Apesar de achar o artigo "interessante", não compartilho das ideias centrais dos autores (ambos - Cipolla e Coutinho!) que parecem ver o mundo estereotipado biologicamente e geneticamente determinado. Essa visão afasta quaisquer socializações ou ações do meio sobre o indivíduo, pois de acordo com a Segunda Lei do artigo de Carlo Cipolla, a estupidez é biogeneticamente determinada, como vimos. Logo, este tipo de argumentos pode engendrar, sim, racismos e preconceitos étnicos. Foram argumentos deste tipo que promoveram, por exemplo, a criminalização da homossexualidade, o extermínio de judeus, entre outras barbáries.
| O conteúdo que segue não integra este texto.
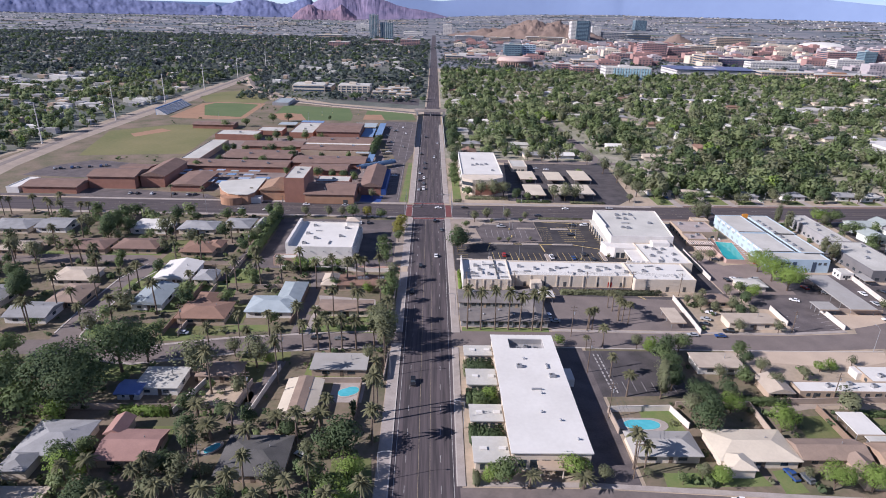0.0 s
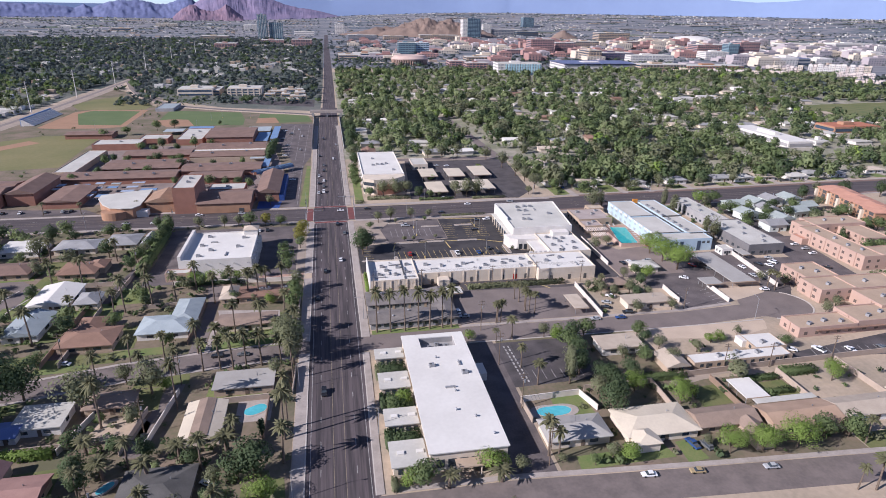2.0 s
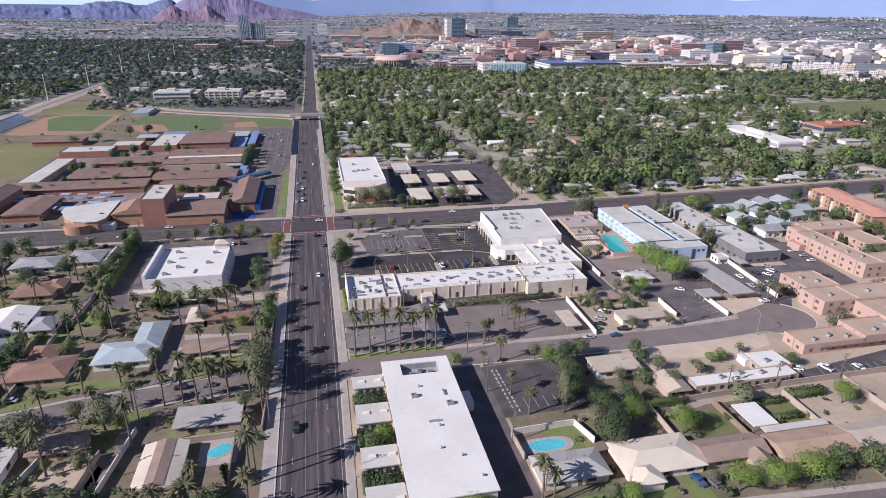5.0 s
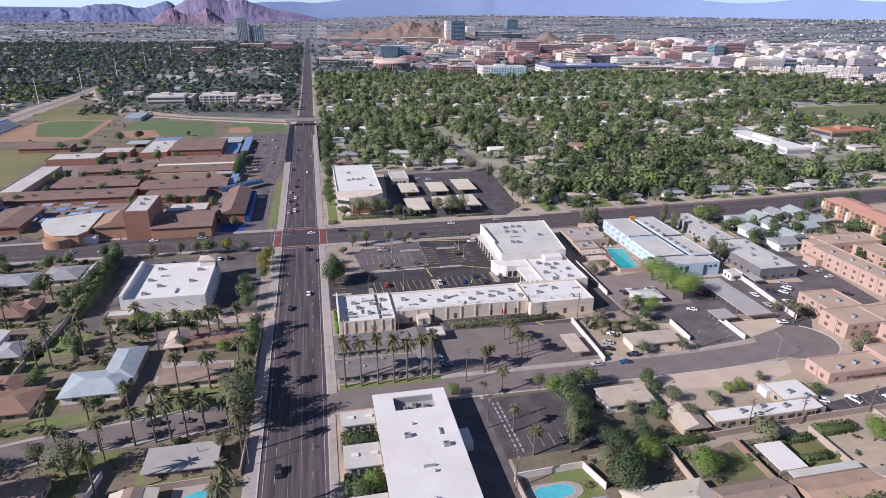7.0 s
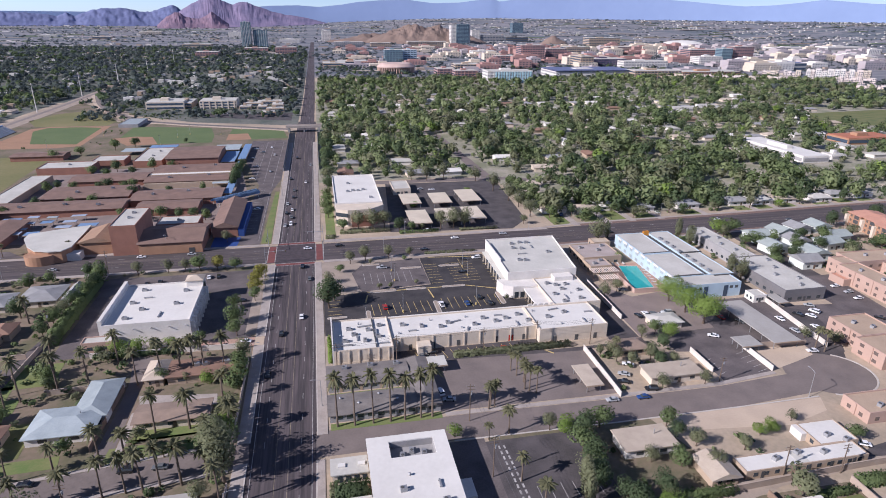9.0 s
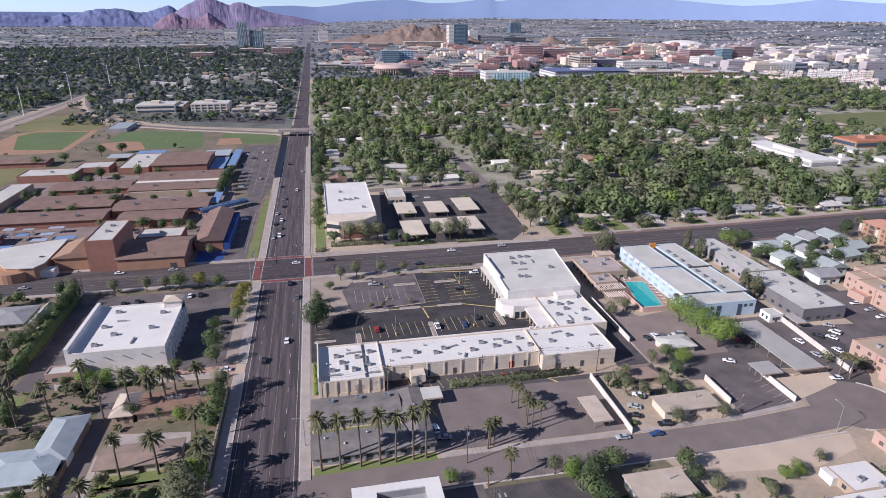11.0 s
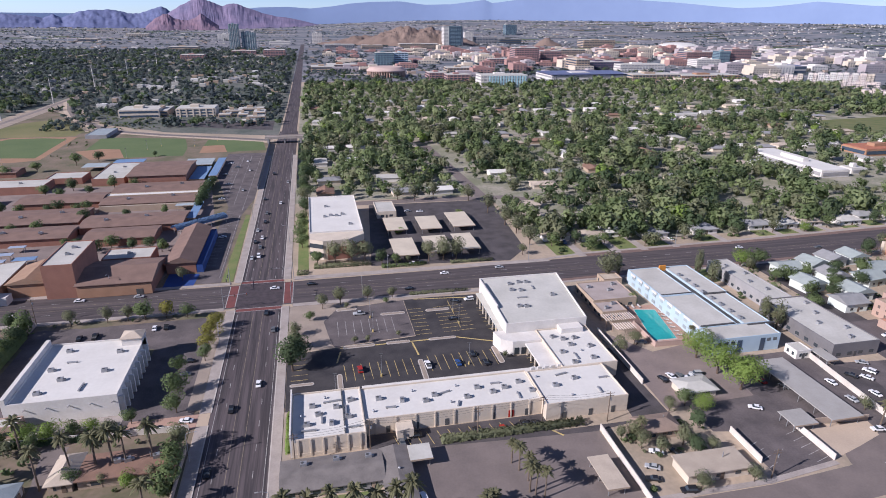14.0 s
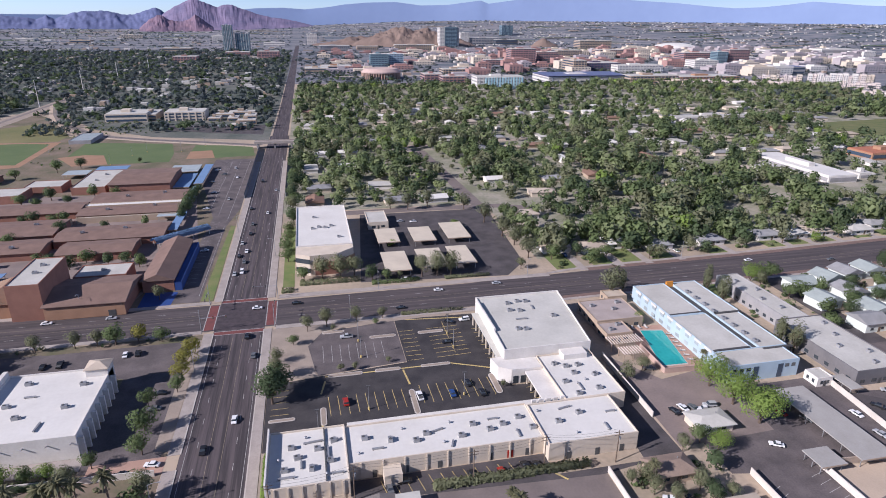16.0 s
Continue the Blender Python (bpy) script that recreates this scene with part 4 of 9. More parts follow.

Coutinho procura fundamentos biogenéticos para distinções e classificações e encontra-os em Cipolla. Afirma que “o ensaio de Cipolla tem a rara qualidade de iluminar o mundo”. Como assim? Excluir categorias analíticas sociais para explicar os indivíduos, os seus comportamentos, as suas práticas e ações, enfim, para explicar a sociedade requer apenas que saibamos que há 4 tipos de pessoas, todos determinados inescapavelmente pela Divina Provvidenza? A ideologia impera ante verdades fatuais, inclusive quando, nesta perspectiva absurda, escolhe-se a categoria dos "estúpidos" que, de algum modo, pode atrair simpatizantes de todos os lados, da direita ou da esquerda. Ou seja: parece deixar explícito que o “estúpido” é aquele que não compactua com o que defendemos apaixonadamente. Assim, para os de esquerda, os estúpidos seriam os de direita, e vice-versa. Com poucas exceções, claro!
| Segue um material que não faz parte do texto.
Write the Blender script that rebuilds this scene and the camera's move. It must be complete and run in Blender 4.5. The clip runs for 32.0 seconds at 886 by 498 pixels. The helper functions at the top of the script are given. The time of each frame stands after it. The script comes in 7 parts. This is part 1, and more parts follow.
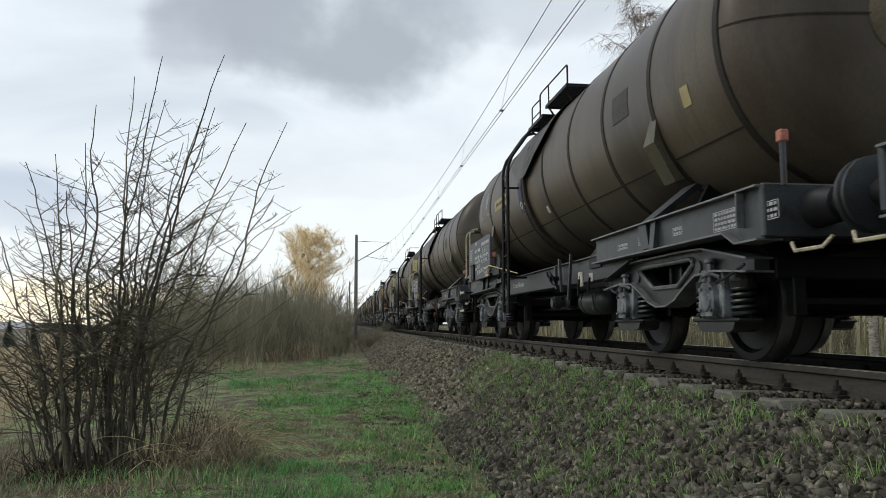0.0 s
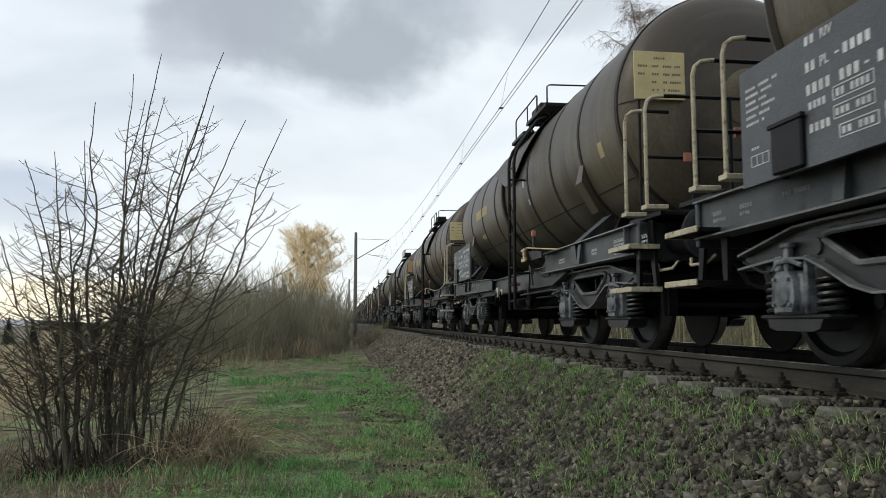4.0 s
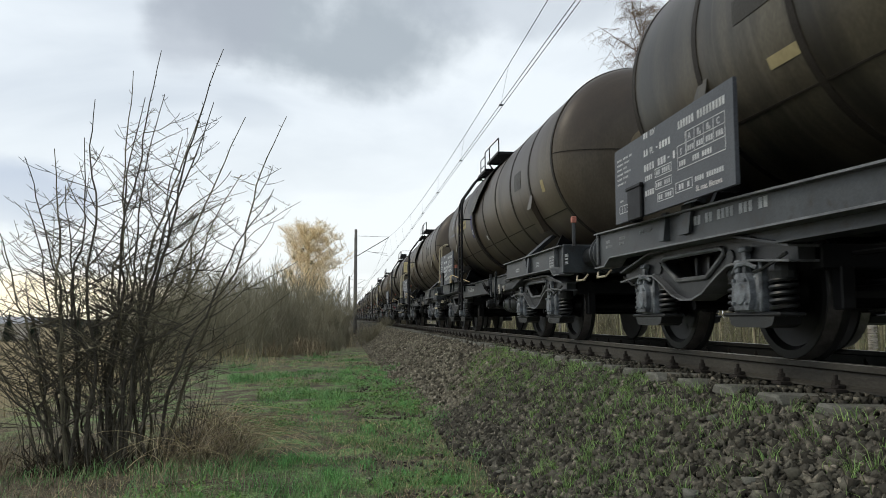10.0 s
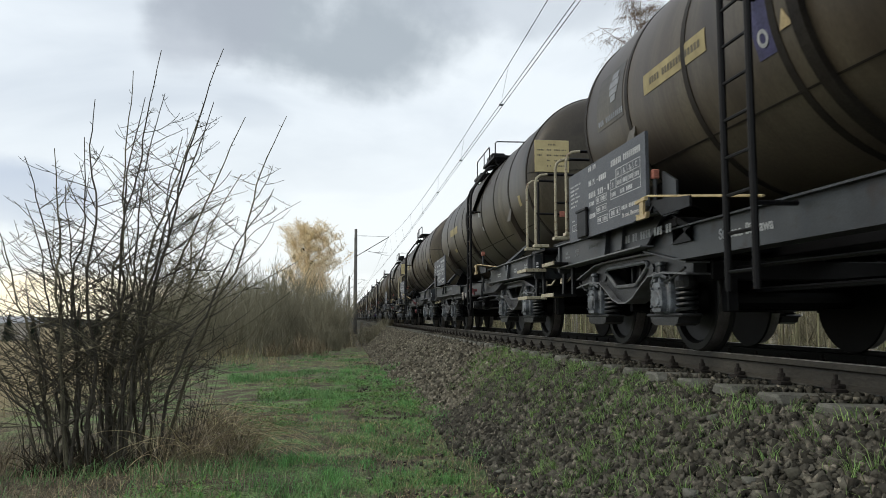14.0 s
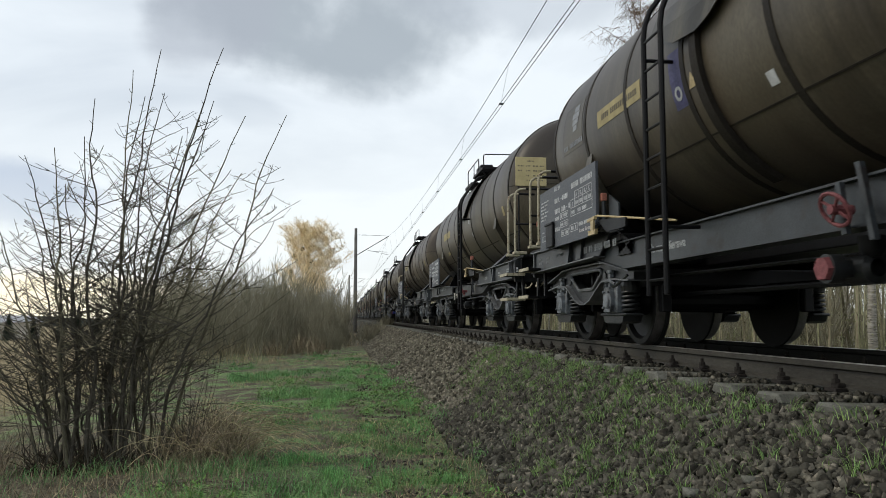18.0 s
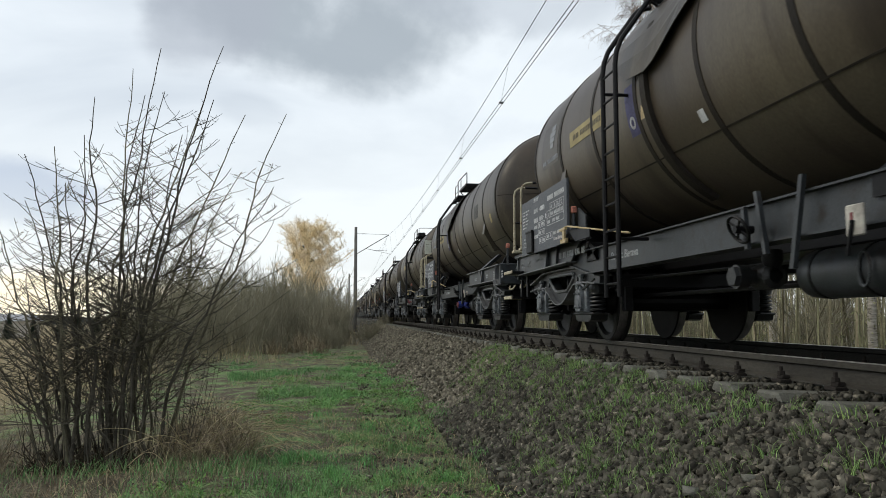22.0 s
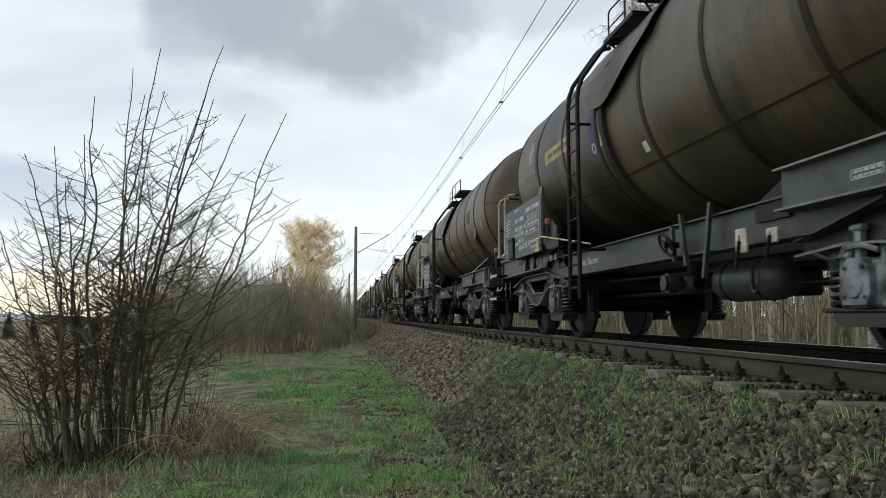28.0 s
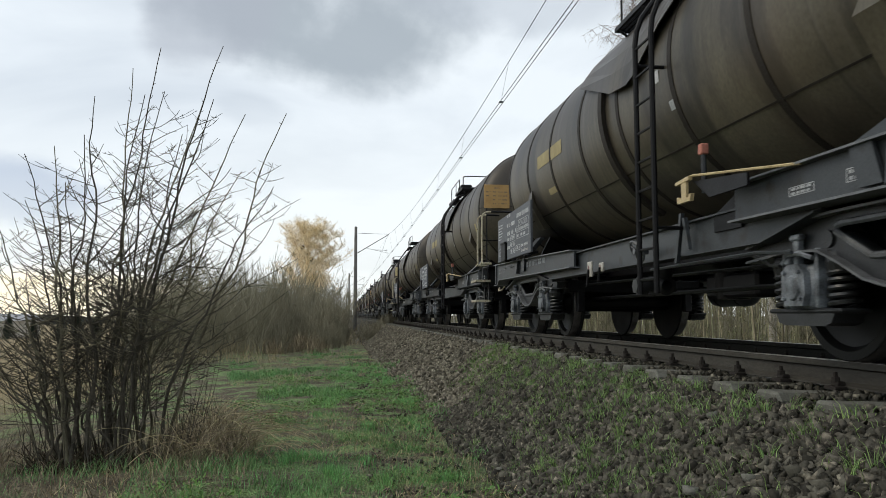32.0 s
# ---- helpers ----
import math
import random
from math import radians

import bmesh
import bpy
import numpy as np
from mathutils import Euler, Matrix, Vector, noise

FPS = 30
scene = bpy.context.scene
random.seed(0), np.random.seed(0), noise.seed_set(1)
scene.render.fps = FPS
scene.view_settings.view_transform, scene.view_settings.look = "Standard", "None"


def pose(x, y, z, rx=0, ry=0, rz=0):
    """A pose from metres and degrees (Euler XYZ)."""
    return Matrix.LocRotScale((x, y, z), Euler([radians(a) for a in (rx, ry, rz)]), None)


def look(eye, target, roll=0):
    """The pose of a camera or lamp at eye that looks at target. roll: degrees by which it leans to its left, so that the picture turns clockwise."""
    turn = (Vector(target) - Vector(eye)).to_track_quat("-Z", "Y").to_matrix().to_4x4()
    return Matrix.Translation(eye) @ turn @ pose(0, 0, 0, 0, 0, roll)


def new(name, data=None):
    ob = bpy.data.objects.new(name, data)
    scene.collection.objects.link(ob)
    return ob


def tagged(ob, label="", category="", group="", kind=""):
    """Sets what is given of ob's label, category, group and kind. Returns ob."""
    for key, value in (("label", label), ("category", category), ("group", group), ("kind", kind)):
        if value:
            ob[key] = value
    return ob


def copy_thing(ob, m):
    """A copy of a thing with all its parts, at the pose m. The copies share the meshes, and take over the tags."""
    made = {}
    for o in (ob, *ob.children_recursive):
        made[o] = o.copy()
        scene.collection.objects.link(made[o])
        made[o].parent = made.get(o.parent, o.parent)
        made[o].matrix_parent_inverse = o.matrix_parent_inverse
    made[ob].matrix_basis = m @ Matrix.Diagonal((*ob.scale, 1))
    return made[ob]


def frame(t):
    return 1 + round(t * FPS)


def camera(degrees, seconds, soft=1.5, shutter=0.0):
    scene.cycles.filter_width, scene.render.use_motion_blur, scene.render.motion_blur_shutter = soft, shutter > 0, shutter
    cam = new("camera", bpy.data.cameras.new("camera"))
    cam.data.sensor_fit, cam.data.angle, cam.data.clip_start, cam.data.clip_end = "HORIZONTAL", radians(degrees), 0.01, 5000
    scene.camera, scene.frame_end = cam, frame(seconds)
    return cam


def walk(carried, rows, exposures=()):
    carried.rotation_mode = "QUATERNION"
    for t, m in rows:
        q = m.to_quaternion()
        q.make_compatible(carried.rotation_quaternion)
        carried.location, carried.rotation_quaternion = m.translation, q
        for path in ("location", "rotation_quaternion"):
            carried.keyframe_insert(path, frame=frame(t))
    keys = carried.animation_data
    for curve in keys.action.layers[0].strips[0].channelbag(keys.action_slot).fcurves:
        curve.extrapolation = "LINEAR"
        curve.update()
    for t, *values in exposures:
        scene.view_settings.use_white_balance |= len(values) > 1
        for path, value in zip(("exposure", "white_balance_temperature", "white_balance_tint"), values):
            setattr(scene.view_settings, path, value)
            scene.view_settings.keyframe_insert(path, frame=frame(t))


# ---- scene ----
# The camera: on a tripod beside a single line, 0.285 m above the rail tops. x to the right, y along the line, z = 0 at the rail tops.
cam = camera(60.0, 32.0, soft=0.65, shutter=0.1)
EYE = (0.0, 0.0, 0.285)
YAW, PITCH = -7.38, 5.13
TILT = ((0.0, 0.46), (1.0, 0.41), (2.0, 0.355), (3.5, 0.30), (6.0, 0.195), (9.0, 0.07), (13.0, 0.055), (17.0, 0.0), (20.0, -0.065),
        (23.0, -0.125), (27.5, -0.135), (30.0, -0.185), (32.0, -0.145))
walk(cam, [(t, pose(*EYE, 90 + PITCH + a, 0, YAW + (0.04 if t < 2.5 else 0.0))) for t, a in TILT])

# ---- light ----
SUN_AZ, SUN_EL = -84.0, 44.0    # degrees from the line's direction to its right; low sun behind broken cloud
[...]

O problema epistemológico dessa abordagem determinista é conceituar, nos moldes crítico-racionais, sem interferência ideológica, o que seria um estúpido. Cipolla tenta, em “un intervallo técnico”, “chiarire il concetto di stupidità umana e definire la dramatis persona”. E, nisto, procurar distorcer o real sentido grego aristotélico do ζῷον πoλιτικόν. Se a estupidez é realmente passível de análise positivista, técnica, biológica determinista, como ele pretende então afastar definitivamente as influências externas, sociais, inter-humanas? À base de retórica? À base de argumentos sofismáticos travestidos de um cientificismo decadente recheado de gráficos, "leis" e ideologias?
Deve-se ter muito cuidado com estes argumentos. Eles podem levar a consequências perigosas, como àquelas que aconteceram no nazismo alemão. A esfera humana é muito complexa para ser analiticamente concebida in totum por uma "resposta inultrapassável". Como bem disse Kant, citando Horácio, "sapere aude"!